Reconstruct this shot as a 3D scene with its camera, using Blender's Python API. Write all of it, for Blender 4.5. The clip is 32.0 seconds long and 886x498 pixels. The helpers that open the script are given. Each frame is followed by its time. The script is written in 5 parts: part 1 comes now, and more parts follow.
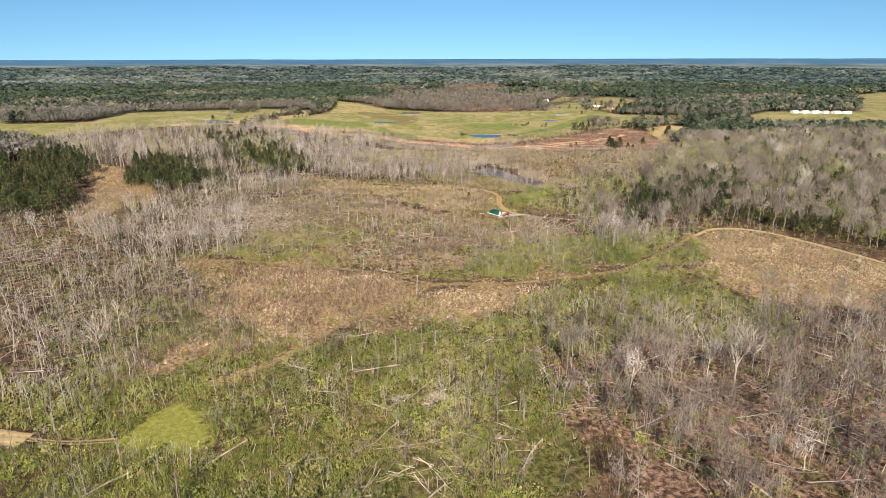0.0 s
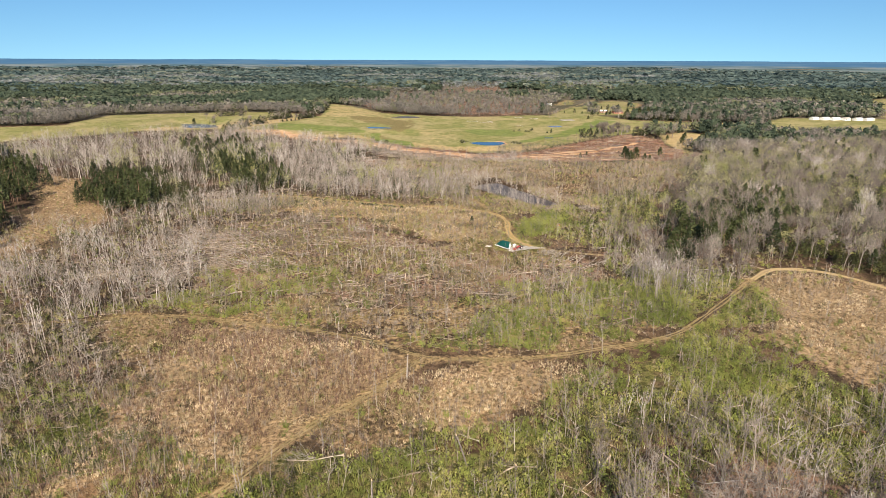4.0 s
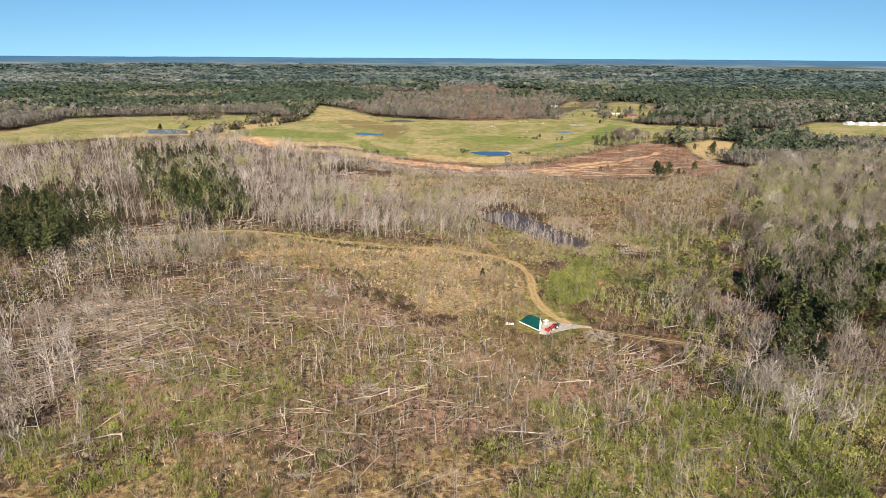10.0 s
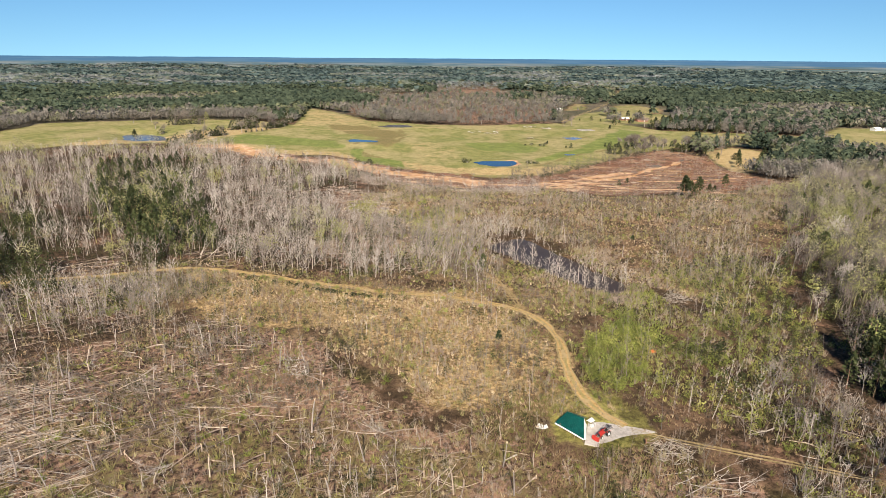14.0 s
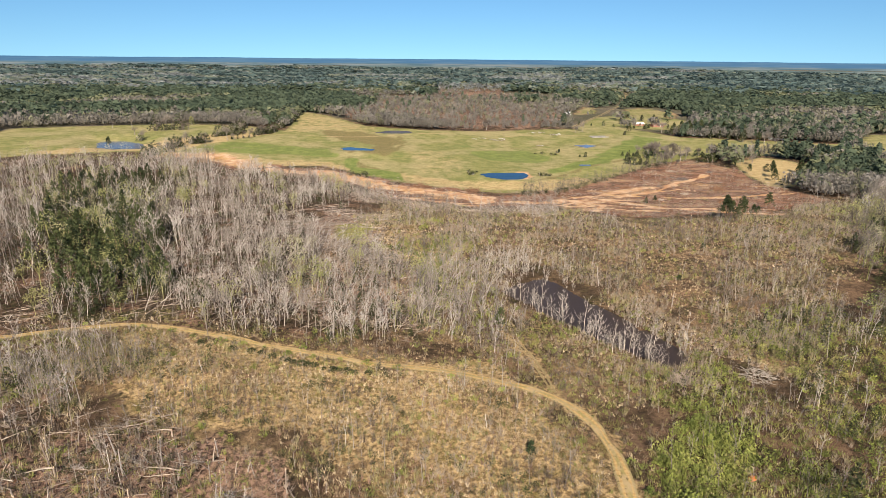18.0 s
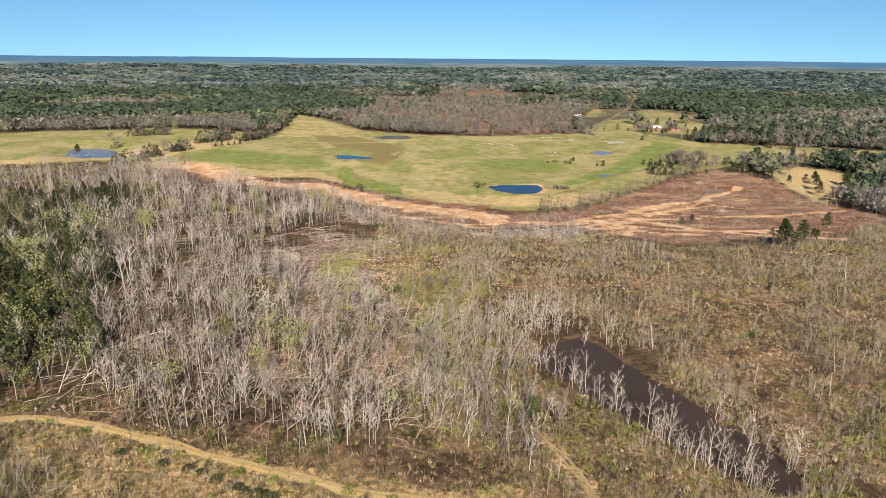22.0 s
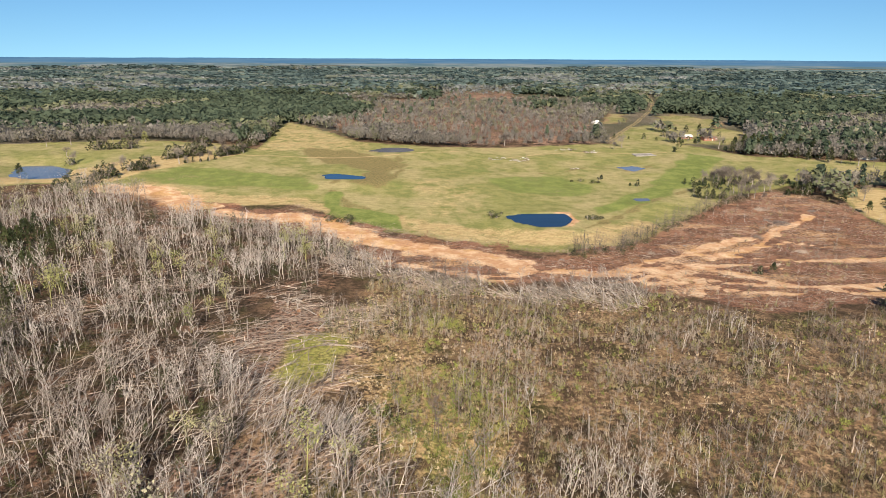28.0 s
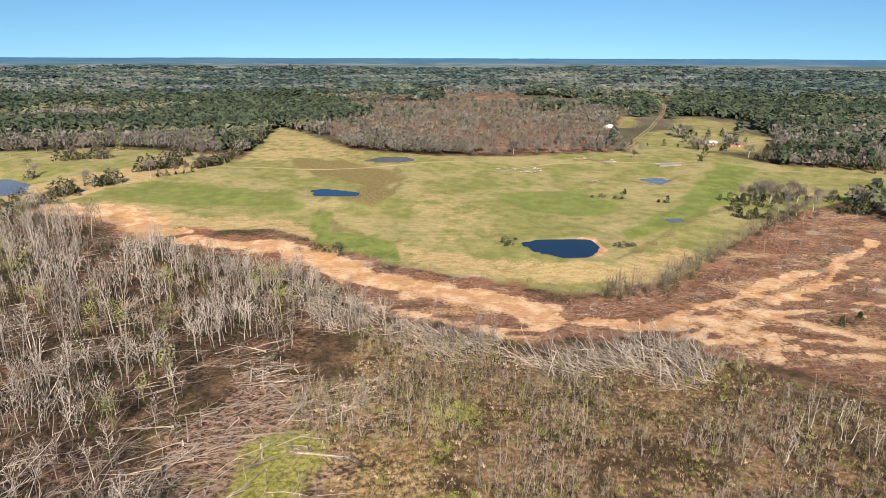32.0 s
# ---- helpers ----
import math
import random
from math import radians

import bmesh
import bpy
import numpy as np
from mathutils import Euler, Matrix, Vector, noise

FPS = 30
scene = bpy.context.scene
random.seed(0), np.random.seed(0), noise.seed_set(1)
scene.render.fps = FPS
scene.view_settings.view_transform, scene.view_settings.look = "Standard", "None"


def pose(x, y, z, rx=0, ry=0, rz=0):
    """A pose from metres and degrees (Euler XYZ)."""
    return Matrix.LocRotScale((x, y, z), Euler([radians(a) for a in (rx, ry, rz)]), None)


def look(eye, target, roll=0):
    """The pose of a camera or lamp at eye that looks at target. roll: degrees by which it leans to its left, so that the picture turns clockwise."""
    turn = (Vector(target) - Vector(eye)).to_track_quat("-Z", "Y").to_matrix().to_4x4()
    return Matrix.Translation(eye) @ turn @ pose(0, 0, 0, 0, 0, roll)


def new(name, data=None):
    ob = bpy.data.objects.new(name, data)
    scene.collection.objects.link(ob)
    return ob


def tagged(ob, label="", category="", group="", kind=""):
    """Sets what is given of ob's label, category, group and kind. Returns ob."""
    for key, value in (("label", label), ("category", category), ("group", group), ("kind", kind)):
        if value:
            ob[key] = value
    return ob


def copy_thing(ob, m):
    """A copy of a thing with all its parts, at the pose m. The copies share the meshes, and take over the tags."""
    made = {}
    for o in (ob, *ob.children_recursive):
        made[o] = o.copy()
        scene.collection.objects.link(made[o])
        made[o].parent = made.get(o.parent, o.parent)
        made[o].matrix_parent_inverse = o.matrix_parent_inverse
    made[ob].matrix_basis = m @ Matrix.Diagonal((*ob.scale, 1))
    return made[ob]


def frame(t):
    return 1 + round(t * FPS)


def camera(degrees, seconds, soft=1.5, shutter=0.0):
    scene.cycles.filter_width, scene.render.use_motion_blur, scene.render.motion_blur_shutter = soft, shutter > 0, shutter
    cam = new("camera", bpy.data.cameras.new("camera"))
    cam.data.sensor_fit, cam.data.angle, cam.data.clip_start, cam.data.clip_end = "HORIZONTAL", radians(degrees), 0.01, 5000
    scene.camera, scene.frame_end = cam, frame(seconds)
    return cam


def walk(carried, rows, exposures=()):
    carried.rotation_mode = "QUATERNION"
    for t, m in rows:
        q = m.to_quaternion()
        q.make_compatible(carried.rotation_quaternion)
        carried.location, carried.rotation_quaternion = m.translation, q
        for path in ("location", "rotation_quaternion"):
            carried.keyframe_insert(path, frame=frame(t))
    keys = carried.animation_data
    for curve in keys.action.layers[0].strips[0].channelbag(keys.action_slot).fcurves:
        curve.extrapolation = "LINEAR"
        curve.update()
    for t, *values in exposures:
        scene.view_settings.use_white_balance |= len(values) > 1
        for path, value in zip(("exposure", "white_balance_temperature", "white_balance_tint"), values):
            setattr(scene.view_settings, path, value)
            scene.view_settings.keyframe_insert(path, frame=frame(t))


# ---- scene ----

## Goal
Retype only what lies between the line bearing "return Matrix.LocRotScale((x, y, z), Euler([radians(a)" and the line bearing "turn = (Vector(target)", keeping both of those lines.

## Completed task
    return Matrix.LocRotScale((x, y, z), Euler([radians(a) for a in (rx, ry, rz)]), None)


def look(eye, target, roll=0):
    """The pose of a camera or lamp at eye that looks at target. roll: degrees by which it leans to its left, so that the picture turns clockwise."""
    turn = (Vector(target) - Vector(eye)).to_track_quat("-Z", "Y").to_matrix().to_4x4()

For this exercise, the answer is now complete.